Hi Solal,
On 04/02/2020 08:39, Solal Amouyal wrote:
> From the information provided by microway:
>
> * 9x Intel 6540 = 11.25 TFlops (CPU taken at median flops)
> * 2x V100 = 14-16 TFlops.
>
> So theoretically, the 2 GPUs should offer better performance, but not as
> much as I've experienced. The issue lies somewhere else.
>
> I'll start profiling and see if the MPI isn't an issue (shouldn't be
> with only 18 ranks). I'll also benchmark my BLAS to see how it performs
> with respect to other measurements found online. From what I understand,
> as PyFR is written in Python, it heavily relies on BLAS for compute
> performance.
So a few things to check. First is the compiler. Sometimes I've got
better results with ICC than GCC (but always be sure to use the latest
version). Secondly, I think that this case (where anti-aliasing is
disabled) is limited not by FLOP/s but by memory bandwidth. Thus PyFR
will probably be using GiMMiK rather than vendor BLAS on both platforms.
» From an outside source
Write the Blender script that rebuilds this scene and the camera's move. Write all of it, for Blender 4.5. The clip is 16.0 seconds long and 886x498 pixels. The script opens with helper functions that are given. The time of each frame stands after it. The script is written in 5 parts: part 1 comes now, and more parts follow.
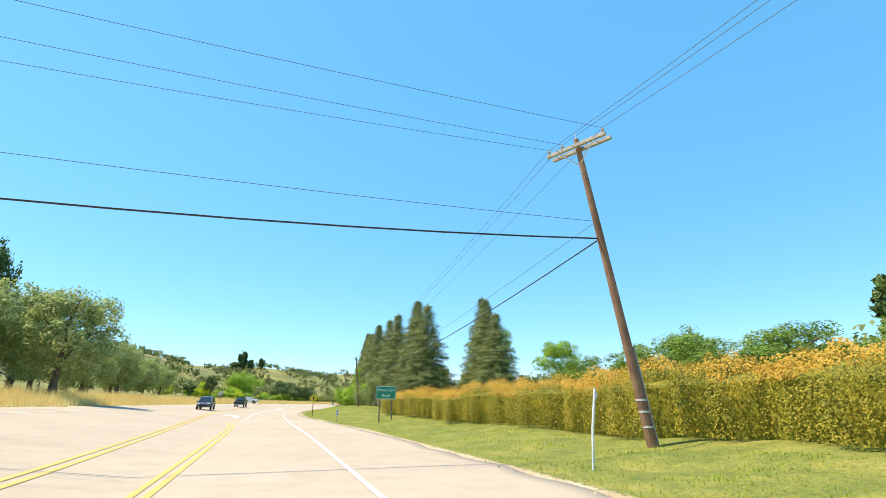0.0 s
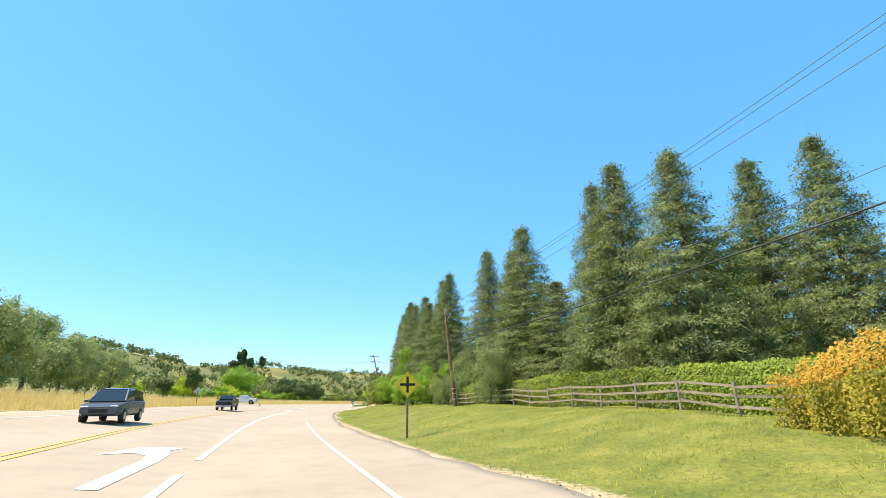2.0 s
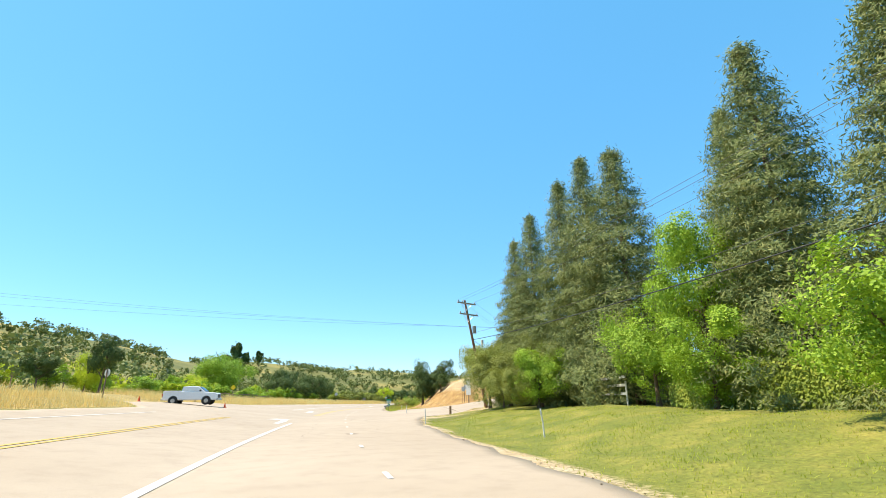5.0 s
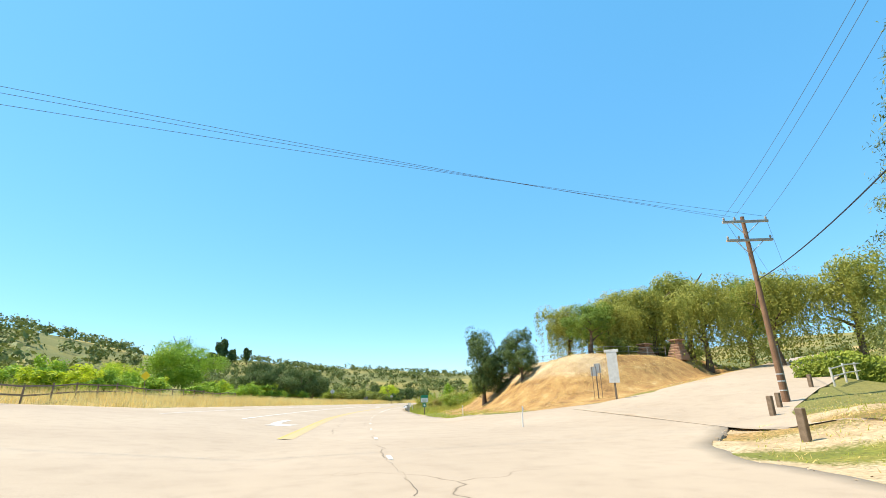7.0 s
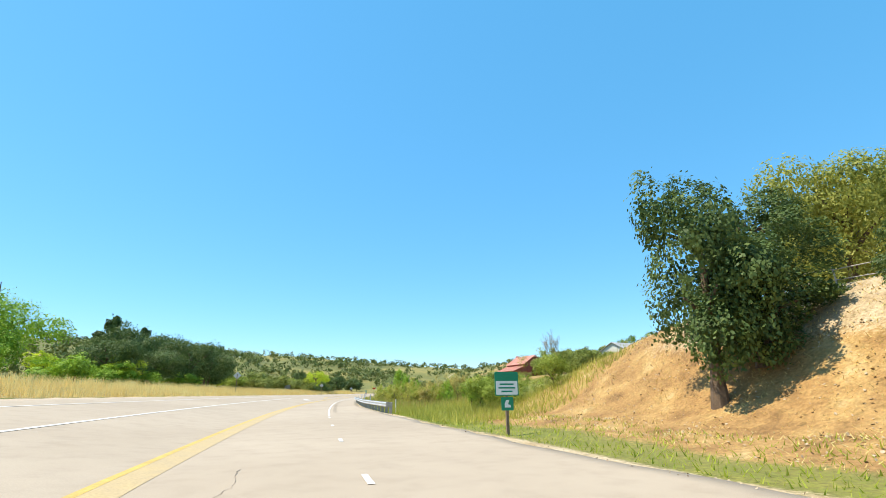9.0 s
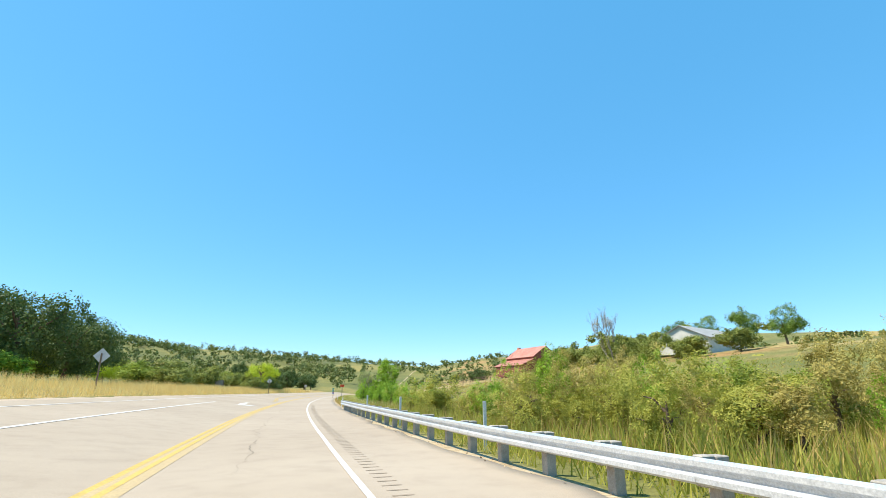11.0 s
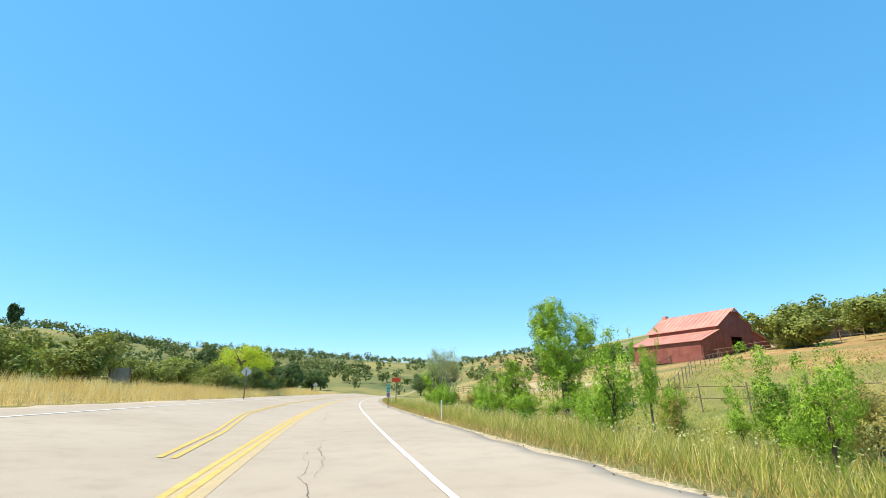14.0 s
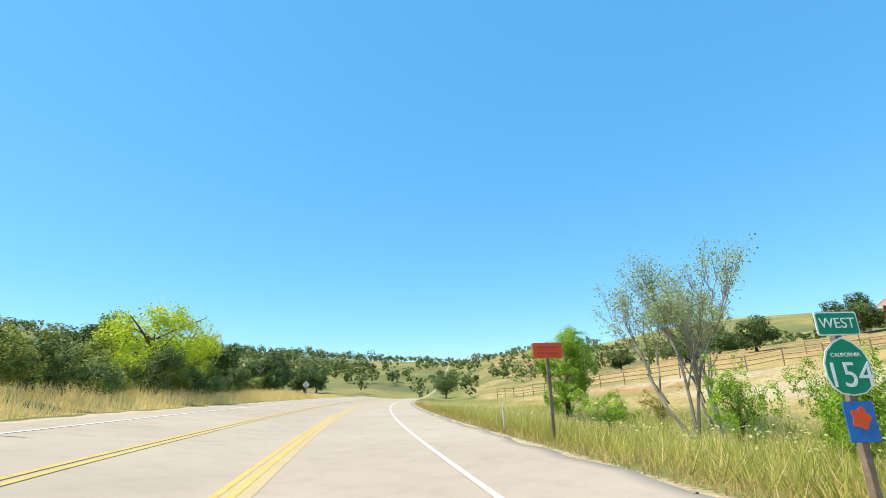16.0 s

On CPUs one thing you can do to improve performance is to make libxsmm
available on the shared library path. If available, PyFR will call into
this for sparse (and dense) BLAS and it tends to outperform everything else.
Another thing to check is that the OpenMP threads are not all getting
pinned to the same core. This can happen with some combinations of
OpenMP runtimes and MPI libraries. One thing you might want to try here
is running one MPI rank per core (with OMP_NUM_THREADS=1) and seeing if
this makes a difference.
Regards, Freddie.